* Provided material

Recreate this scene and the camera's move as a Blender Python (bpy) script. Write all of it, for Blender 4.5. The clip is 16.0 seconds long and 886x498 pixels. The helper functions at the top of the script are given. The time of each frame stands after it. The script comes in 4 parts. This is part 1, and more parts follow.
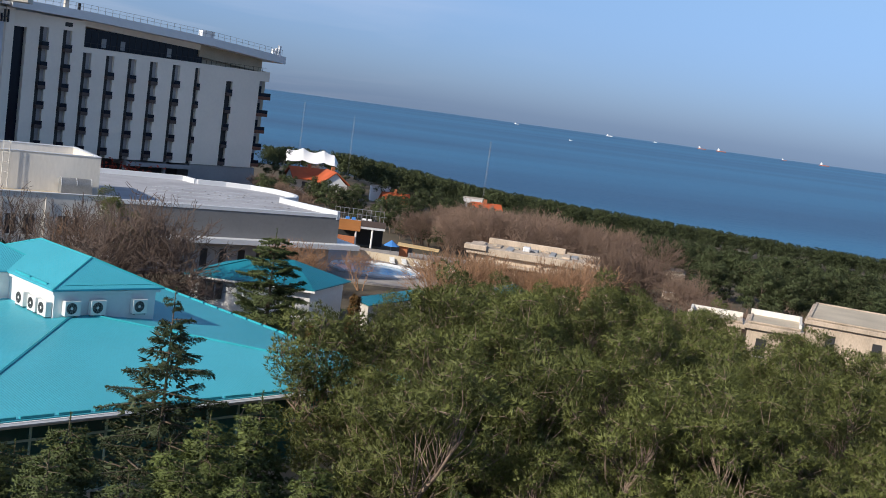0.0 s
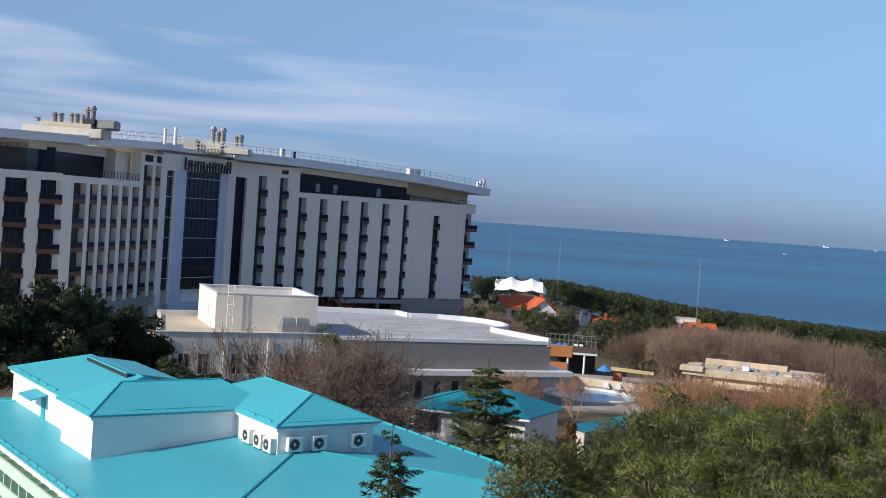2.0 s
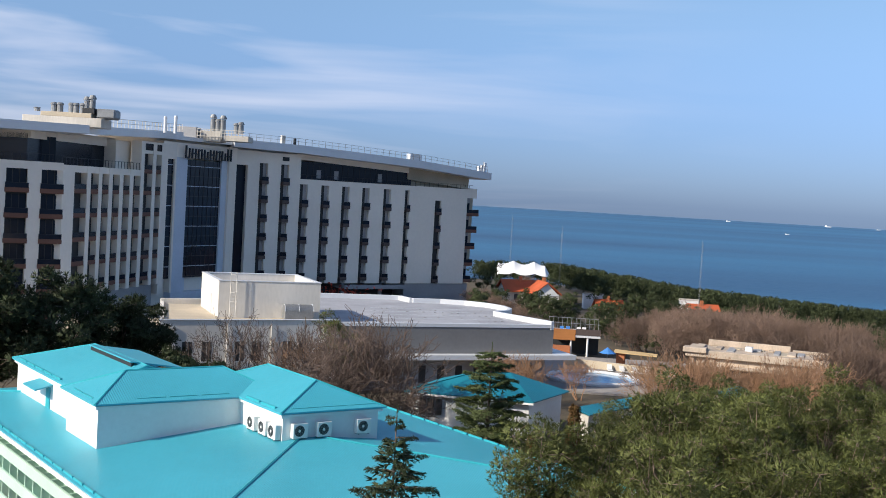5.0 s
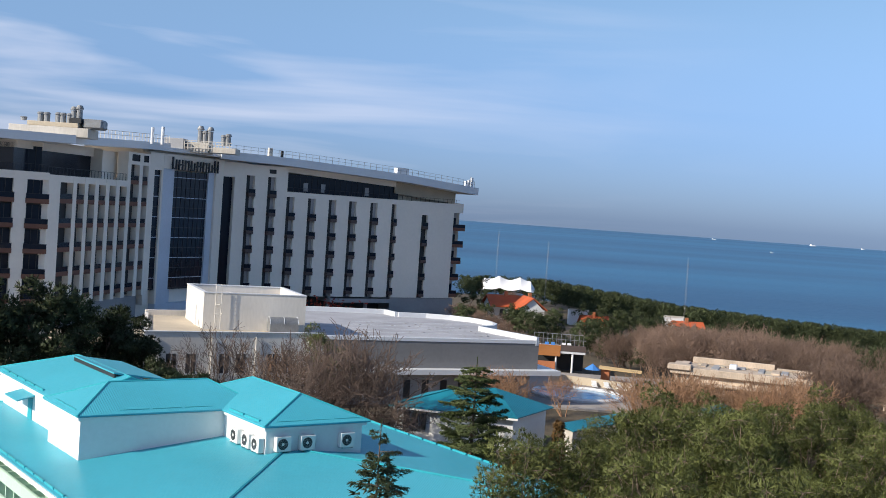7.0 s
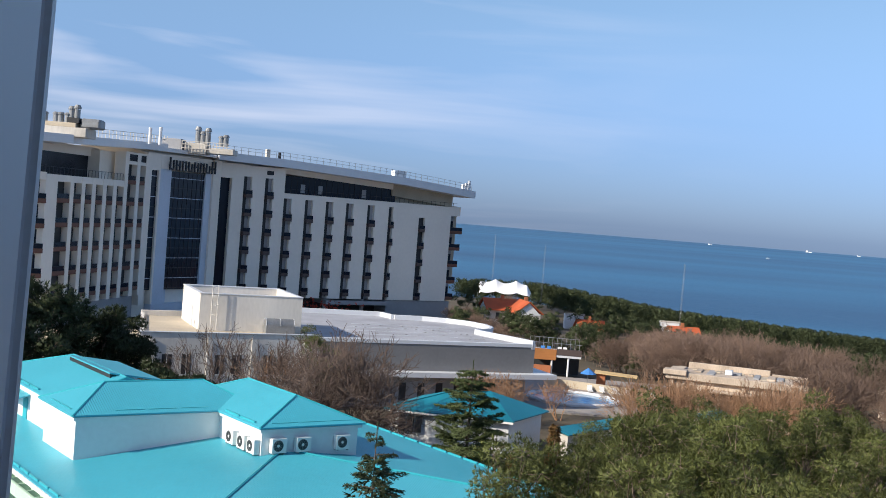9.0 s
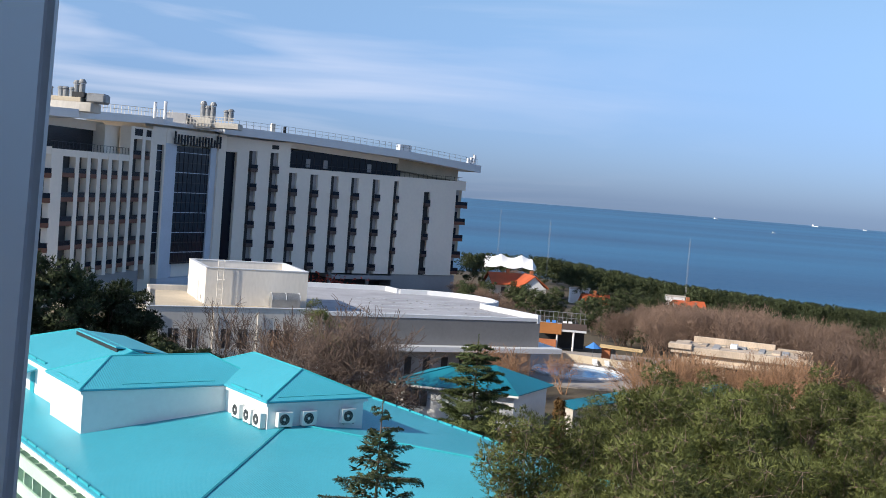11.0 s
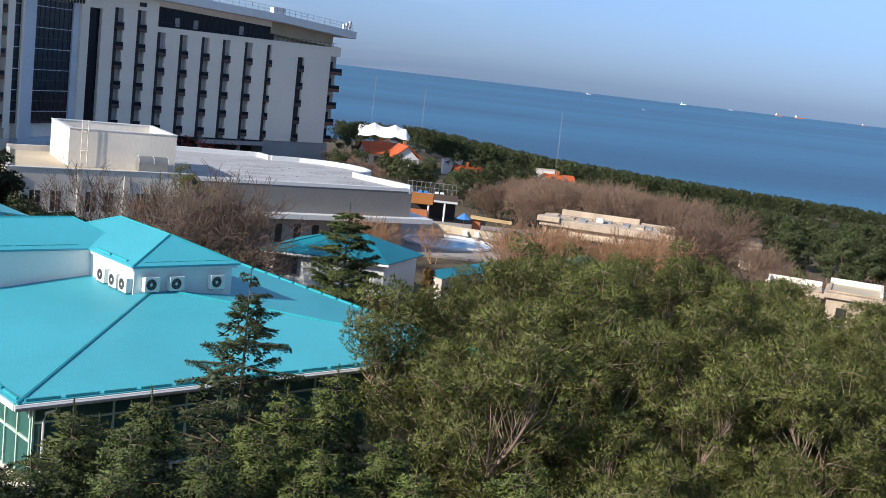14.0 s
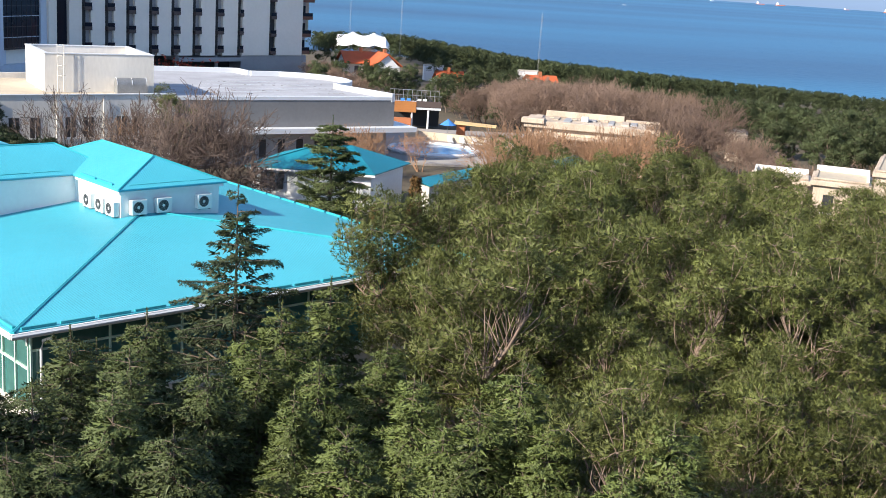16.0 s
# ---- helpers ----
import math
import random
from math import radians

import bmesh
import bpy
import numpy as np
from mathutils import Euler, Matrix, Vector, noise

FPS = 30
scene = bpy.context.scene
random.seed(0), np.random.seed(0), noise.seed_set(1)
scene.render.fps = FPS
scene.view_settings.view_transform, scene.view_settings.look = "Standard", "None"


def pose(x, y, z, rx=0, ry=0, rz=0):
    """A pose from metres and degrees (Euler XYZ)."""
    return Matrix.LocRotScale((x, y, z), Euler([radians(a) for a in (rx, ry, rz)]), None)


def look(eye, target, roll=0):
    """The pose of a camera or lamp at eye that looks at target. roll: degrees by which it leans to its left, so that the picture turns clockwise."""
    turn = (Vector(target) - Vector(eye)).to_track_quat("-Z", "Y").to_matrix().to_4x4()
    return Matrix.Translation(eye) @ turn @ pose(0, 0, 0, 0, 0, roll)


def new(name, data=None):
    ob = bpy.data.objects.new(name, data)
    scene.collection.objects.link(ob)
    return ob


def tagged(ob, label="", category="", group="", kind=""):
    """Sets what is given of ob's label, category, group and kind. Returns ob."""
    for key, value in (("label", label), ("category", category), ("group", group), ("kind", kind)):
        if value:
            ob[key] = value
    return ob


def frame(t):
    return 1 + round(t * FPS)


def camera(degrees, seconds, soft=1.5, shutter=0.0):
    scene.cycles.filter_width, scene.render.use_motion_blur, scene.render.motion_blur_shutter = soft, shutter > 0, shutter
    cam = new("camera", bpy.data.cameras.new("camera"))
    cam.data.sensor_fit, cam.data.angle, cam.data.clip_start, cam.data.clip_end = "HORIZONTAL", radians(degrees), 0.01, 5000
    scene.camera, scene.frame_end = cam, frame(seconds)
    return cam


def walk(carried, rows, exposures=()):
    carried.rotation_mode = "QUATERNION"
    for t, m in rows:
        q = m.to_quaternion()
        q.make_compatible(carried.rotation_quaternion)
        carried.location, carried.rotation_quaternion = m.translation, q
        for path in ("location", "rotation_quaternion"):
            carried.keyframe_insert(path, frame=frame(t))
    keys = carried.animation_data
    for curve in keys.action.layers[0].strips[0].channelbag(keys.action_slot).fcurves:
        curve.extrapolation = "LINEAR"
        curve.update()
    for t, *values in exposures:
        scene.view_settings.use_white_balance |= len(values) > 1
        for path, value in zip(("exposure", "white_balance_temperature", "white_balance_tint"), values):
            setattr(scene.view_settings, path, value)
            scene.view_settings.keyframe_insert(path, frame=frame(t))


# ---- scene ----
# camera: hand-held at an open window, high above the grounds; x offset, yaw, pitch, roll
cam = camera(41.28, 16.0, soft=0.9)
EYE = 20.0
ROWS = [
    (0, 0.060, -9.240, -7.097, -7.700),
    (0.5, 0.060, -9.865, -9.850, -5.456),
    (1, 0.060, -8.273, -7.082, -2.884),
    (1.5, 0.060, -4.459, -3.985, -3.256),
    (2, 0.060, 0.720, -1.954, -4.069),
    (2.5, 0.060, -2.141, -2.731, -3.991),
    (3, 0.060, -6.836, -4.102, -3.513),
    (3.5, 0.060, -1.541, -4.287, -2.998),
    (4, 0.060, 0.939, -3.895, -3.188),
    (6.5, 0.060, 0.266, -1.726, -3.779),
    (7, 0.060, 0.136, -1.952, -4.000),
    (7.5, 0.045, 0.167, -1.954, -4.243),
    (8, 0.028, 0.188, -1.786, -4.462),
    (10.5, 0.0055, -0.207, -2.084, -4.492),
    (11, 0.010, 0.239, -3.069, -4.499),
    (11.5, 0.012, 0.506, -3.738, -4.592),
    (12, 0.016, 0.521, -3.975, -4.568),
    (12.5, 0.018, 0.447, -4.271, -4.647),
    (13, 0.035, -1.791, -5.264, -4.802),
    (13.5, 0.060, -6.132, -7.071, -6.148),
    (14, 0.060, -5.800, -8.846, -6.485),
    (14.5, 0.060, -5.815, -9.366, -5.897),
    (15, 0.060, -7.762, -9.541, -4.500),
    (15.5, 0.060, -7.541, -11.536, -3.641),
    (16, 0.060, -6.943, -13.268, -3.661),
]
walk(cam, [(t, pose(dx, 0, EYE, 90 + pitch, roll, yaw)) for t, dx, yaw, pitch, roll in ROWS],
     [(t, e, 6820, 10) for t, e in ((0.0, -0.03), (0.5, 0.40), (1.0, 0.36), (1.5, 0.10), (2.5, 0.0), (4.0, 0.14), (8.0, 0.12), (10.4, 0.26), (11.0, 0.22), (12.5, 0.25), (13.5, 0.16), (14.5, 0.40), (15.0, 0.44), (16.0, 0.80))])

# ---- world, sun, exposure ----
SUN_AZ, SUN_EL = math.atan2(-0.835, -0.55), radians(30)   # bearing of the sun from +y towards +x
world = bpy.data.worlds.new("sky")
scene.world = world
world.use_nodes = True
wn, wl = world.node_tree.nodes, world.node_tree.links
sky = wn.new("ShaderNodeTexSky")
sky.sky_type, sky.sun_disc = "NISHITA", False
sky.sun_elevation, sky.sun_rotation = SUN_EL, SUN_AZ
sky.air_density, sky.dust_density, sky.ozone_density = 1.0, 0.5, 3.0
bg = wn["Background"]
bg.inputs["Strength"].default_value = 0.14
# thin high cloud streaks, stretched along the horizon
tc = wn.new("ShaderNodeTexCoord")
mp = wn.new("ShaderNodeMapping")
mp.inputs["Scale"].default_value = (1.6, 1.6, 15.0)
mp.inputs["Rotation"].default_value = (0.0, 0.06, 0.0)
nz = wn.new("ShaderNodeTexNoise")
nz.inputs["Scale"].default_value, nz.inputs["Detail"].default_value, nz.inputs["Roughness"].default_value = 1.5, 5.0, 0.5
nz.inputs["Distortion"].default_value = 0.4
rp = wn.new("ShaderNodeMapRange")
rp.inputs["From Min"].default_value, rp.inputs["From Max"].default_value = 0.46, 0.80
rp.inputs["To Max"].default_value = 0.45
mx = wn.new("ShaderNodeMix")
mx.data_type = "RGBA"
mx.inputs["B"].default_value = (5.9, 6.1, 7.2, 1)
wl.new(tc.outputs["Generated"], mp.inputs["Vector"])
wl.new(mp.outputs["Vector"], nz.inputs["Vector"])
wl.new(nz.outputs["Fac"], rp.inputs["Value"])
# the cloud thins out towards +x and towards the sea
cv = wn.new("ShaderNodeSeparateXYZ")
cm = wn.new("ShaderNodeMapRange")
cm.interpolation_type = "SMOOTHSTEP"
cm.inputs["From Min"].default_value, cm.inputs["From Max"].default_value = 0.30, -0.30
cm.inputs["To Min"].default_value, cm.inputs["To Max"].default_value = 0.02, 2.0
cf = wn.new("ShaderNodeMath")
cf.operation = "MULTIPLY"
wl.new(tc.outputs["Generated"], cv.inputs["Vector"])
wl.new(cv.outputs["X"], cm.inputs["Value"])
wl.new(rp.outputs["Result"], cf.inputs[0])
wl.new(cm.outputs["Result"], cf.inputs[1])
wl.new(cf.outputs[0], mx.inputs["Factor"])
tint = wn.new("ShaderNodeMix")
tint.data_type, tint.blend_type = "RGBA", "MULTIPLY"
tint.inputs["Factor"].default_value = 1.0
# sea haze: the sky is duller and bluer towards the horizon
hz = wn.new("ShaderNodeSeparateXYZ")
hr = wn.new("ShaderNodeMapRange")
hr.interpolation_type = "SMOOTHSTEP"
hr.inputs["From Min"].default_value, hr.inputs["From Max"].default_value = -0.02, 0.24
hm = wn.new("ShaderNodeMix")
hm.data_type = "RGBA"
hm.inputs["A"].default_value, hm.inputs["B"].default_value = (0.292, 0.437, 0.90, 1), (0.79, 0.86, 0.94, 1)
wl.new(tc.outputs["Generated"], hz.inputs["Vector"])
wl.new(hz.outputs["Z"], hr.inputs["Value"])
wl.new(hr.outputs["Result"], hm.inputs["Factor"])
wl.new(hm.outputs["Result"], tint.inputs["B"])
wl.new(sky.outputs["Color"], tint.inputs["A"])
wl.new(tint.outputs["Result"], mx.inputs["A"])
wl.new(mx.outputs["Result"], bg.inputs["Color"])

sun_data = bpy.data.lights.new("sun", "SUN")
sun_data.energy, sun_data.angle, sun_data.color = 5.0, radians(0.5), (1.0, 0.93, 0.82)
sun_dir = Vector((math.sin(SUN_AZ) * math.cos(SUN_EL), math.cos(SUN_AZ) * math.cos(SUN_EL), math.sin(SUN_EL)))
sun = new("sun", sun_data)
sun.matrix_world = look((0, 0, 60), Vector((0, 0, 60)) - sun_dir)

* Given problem
Leave out the pictures and restate, word for word, the lines from the top of the data through the line containing "of a camera", both included.

* Output below
Recreate this scene and the camera's move as a Blender Python (bpy) script. Write all of it, for Blender 4.5. The clip is 16.0 seconds long and 886x498 pixels. The helper functions at the top of the script are given. The time of each frame stands after it. The script comes in 4 parts. This is part 1, and more parts follow.
0.0 s
2.0 s
5.0 s
7.0 s
9.0 s
11.0 s
14.0 s
16.0 s
# ---- helpers ----
import math
import random
from math import radians

import bmesh
import bpy
import numpy as np
from mathutils import Euler, Matrix, Vector, noise

FPS = 30
scene = bpy.context.scene
random.seed(0), np.random.seed(0), noise.seed_set(1)
scene.render.fps = FPS
scene.view_settings.view_transform, scene.view_settings.look = "Standard", "None"


def pose(x, y, z, rx=0, ry=0, rz=0):
    """A pose from metres and degrees (Euler XYZ)."""
    return Matrix.LocRotScale((x, y, z), Euler([radians(a) for a in (rx, ry, rz)]), None)


def look(eye, target, roll=0):
    """The pose of a camera or lamp at eye that looks at target. roll: degrees by which it leans to its left, so that the picture turns clockwise."""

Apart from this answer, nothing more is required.